Fish blames the conservatism of the local union leadership of that time for the lack of plantwide solidarity, but he also thinks that the long strike in 1969-70 drained some militancy out of workers who went through that. “I think a lot of the guys who went through the ’69 strike and had five or 10 years service or more, didn’t want to go through anything like that again.”
THE LEGACY OF TRANSIT
“Remember when we got hired there,” asked John Majeski, “they said this is the future, the country’s going to go rapid transit, high-speed rail. You’re going to retire out of this building. Well nine years later we watched them close the doors.”
After it was underbid by Bombardier in 1976 to build transit cars for MARTA (the Metropolitan Atlanta Regional Transit Authority), GE stopped competing for orders to manufacture new cars. By 1980, when the Metroliner rebuild work was done, GE shut down the Transit business.
Betsy Potter, a retired former officer of UE Local 618, the salary workers union, worked in the blueprint office of Building 12 in the ‘70s. She was hired in 1972 at age 20, was the last person laid off from Building 12, and she too looks back fondly on her years there. “The bonds we created through UE lasted through our entire careers at General Electric. When Building 12 closed, I thought it was the biggest mistake they made.” She said GE, “should have gone after Baltimore,” which was about to purchase transit cars. “We were all tooled, and we were building beautiful cars.” She says the New York subway system was also on the verge of replacing much of its fleet. “GE should have stayed in transit cars.”
The transit business meant jobs for UE members outside Building 12. The electrical controls and traction motors were made in Buildings 2, 6 and 18 of the Erie GE plant; the airbrake components were made by members of Local 610 in Wilmerding, PA, and the seats were made by UE Local 1114 members at Coach & Car in Chicago.
But rather than stay in the transit business, GE paved over the railroad tracks and converted Building 12 for other uses. The building today employs about 300 workers building radiator cabs and main cabs for locomotives and working on off-highway vehicle motors (OHV).

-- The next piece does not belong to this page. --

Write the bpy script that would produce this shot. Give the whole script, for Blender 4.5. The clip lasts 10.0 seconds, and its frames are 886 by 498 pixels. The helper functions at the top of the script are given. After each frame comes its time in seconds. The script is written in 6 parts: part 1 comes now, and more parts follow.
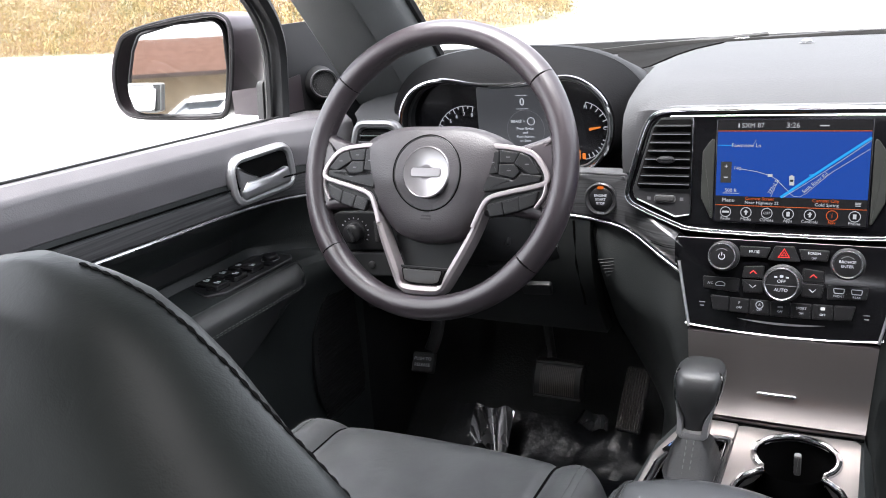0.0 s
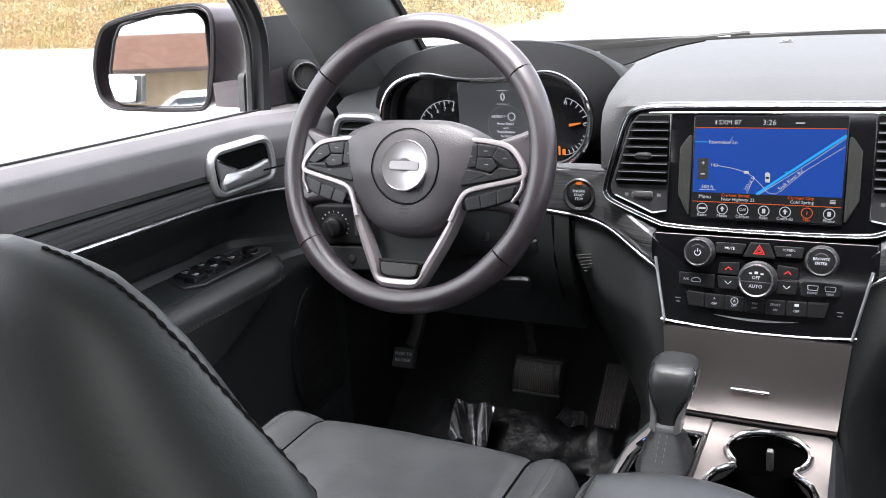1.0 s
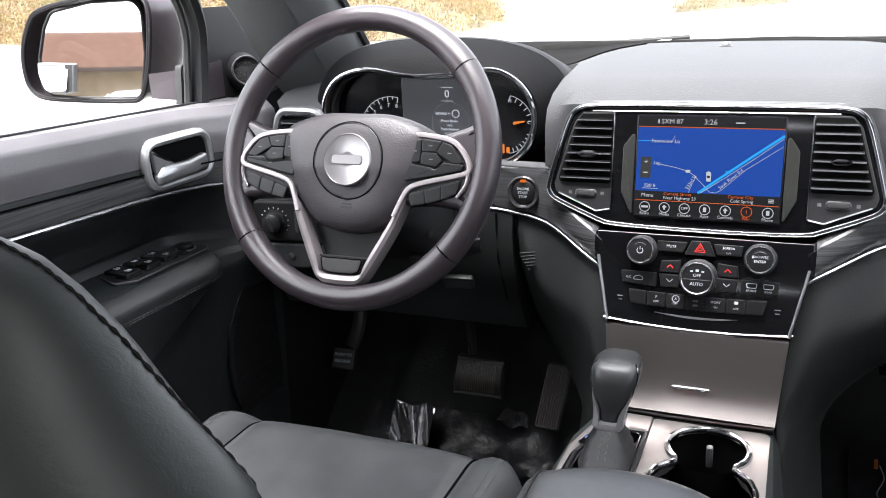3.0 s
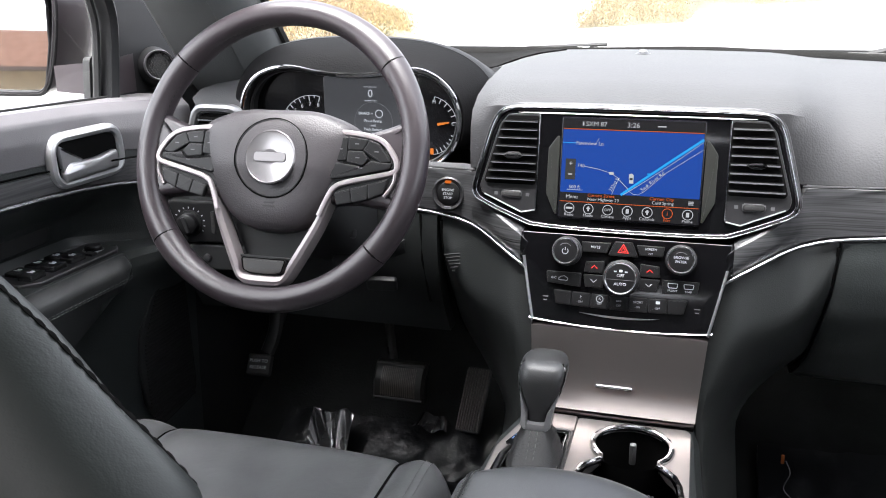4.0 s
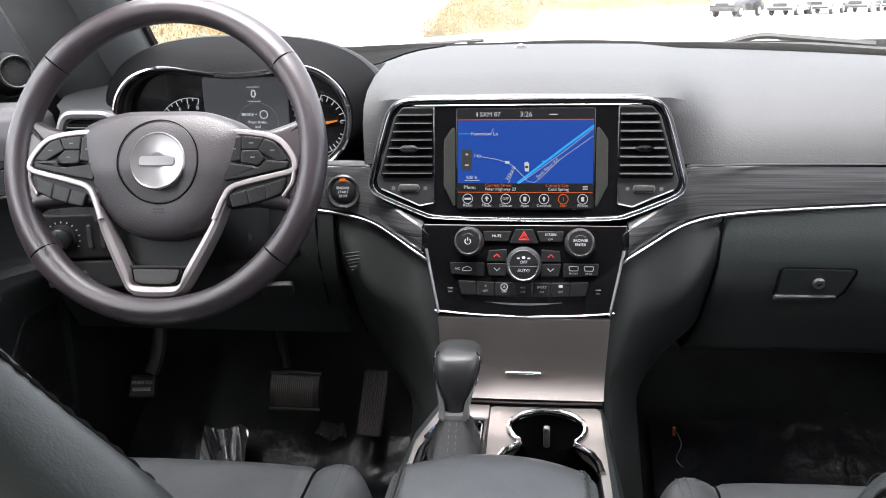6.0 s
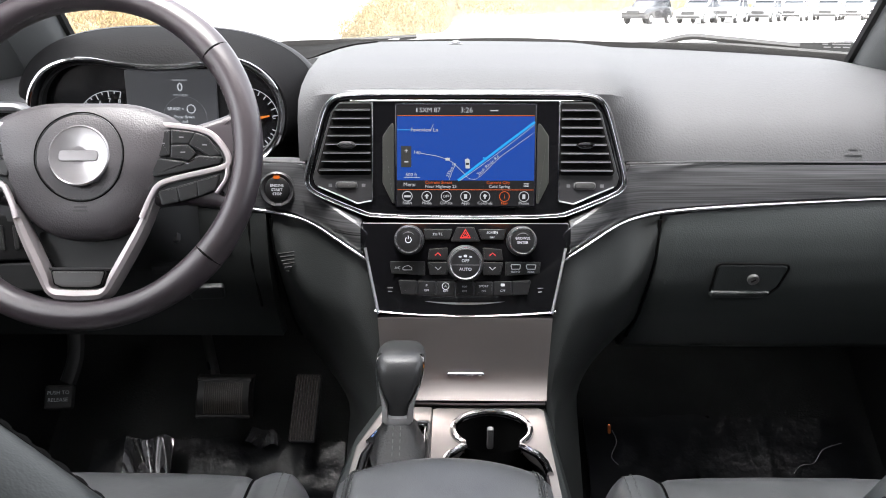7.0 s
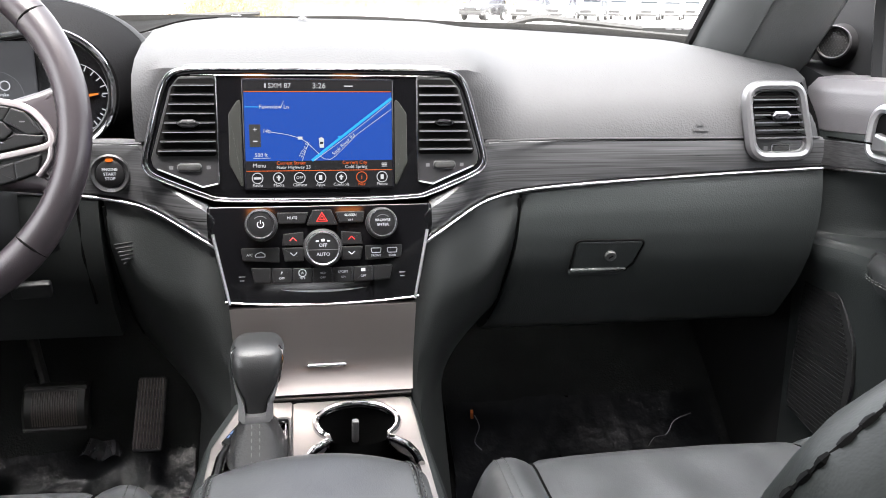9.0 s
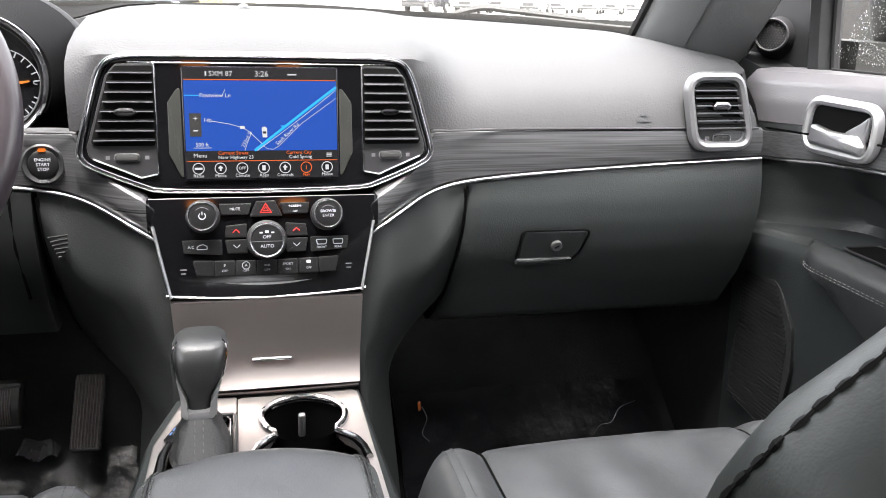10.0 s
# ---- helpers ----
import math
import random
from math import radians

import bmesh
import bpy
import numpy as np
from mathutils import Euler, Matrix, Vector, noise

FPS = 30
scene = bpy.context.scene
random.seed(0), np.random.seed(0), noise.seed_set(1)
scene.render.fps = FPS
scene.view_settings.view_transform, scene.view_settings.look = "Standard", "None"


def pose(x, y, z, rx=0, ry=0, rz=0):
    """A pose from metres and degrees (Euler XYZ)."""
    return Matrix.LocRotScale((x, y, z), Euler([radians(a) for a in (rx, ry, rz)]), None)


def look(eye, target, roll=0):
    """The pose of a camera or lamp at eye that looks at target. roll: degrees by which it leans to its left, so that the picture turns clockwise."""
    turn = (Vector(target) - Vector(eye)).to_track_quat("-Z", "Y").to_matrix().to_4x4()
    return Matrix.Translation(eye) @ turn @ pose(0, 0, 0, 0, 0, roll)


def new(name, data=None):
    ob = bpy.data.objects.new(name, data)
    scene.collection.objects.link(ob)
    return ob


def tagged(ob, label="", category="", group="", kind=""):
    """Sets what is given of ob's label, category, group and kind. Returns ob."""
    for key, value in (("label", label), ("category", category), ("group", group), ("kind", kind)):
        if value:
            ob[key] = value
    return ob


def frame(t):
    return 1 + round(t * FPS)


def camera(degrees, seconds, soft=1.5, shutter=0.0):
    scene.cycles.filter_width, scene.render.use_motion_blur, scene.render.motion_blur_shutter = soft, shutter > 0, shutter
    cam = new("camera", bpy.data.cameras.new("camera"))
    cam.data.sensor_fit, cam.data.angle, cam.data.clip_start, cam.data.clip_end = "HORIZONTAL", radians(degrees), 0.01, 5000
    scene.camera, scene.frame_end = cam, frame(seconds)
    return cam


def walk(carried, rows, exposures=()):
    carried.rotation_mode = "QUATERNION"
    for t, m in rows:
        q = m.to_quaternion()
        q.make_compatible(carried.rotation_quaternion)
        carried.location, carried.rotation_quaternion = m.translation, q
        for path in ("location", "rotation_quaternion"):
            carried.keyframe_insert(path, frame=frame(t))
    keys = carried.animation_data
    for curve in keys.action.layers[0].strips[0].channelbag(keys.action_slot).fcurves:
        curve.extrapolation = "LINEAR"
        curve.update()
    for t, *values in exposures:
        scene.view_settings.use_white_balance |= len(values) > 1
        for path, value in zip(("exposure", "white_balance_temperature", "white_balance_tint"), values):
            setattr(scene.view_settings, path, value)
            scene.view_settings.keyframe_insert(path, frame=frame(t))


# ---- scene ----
cam = camera(55.2, 10.0, soft=1.0)
PATH = [
    (0, (0.093, -0.078, 1.464), (-0.807, 1.605, 0.866), -5.1),
    (0.5, (0.102, -0.078, 1.457), (-0.792, 1.607, 0.857), -4.6),
    (1, (0.108, -0.073, 1.456), (-0.771, 1.62, 0.854), -4.3),
    (1.5, (0.112, -0.07, 1.454), (-0.746, 1.634, 0.853), -4.0),
    (2, (0.115, -0.066, 1.448), (-0.722, 1.649, 0.849), -3.6),
    (3.5, (0.083, -0.066, 1.432), (-0.574, 1.729, 0.843), -1.5),
    (4, (0.071, -0.066, 1.425), (-0.472, 1.769, 0.846), -0.4),
    (4.5, (0.063, -0.065, 1.425), (-0.418, 1.789, 0.849), -0.3),
    (5, (0.045, -0.071, 1.42), (-0.342, 1.805, 0.847), -0.1),
    (5.5, (0.03, -0.076, 1.41), (-0.271, 1.82, 0.846), -0.9),
    (7, (-0.013, -0.05, 1.393), (-0.041, 1.871, 0.836), 0.0),
    (7.5, (-0.024, -0.038, 1.38), (0.063, 1.885, 0.836), 0.6),
    (8, (-0.027, -0.02, 1.376), (0.154, 1.895, 0.83), 0.7),
    (8.5, (-0.028, -0.012, 1.371), (0.22, 1.894, 0.819), 0.7),
    (9, (-0.026, -0.007, 1.365), (0.306, 1.883, 0.801), 1.2),
    (9.5, (-0.027, 0.0, 1.363), (0.364, 1.874, 0.784), 1.5),
    (10, (-0.027, 0.0, 1.361), (0.432, 1.859, 0.783), 1.9),
]
walk(cam, [(t, look(eye, target, roll)) for t, eye, target, roll in PATH], [(0, 3.55, 6300, 13), (5, 3.54, 6350, 12), (7.5, 3.63, 6450, 12), (8.5, 3.90, 6500, 12), (10, 4.06, 6600, 12)])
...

In waves of layoffs, bumping and transfers that followed the end of each order, Building 12 workers were dispersed throughout the plant. “We were everywhere, and that changed the whole union,” says Mel Knauff, spreading the Building 12 culture of unity and militancy. In 1977 and the early '80s the local elected new, more progressive leadership, which encouraged more involvement of young members. In those years the local strengthened its commitment to rank-and-file democracy and solidarity among all members. In 1986, through the local constitution’s trial procedure, the members even removed five executive board members because they went on a trip to Japan with the company in violation of a membership vote – a powerful affirmation that the members run this union.
Those changes are the legacy of what young workers did in Building 12 in the ‘70s. The lesson of those years for today, for Young Activists and all UE members, is that when the energy, creativity and rebelliousness of young workers is channeled into rank-and-file unionism, good things happen.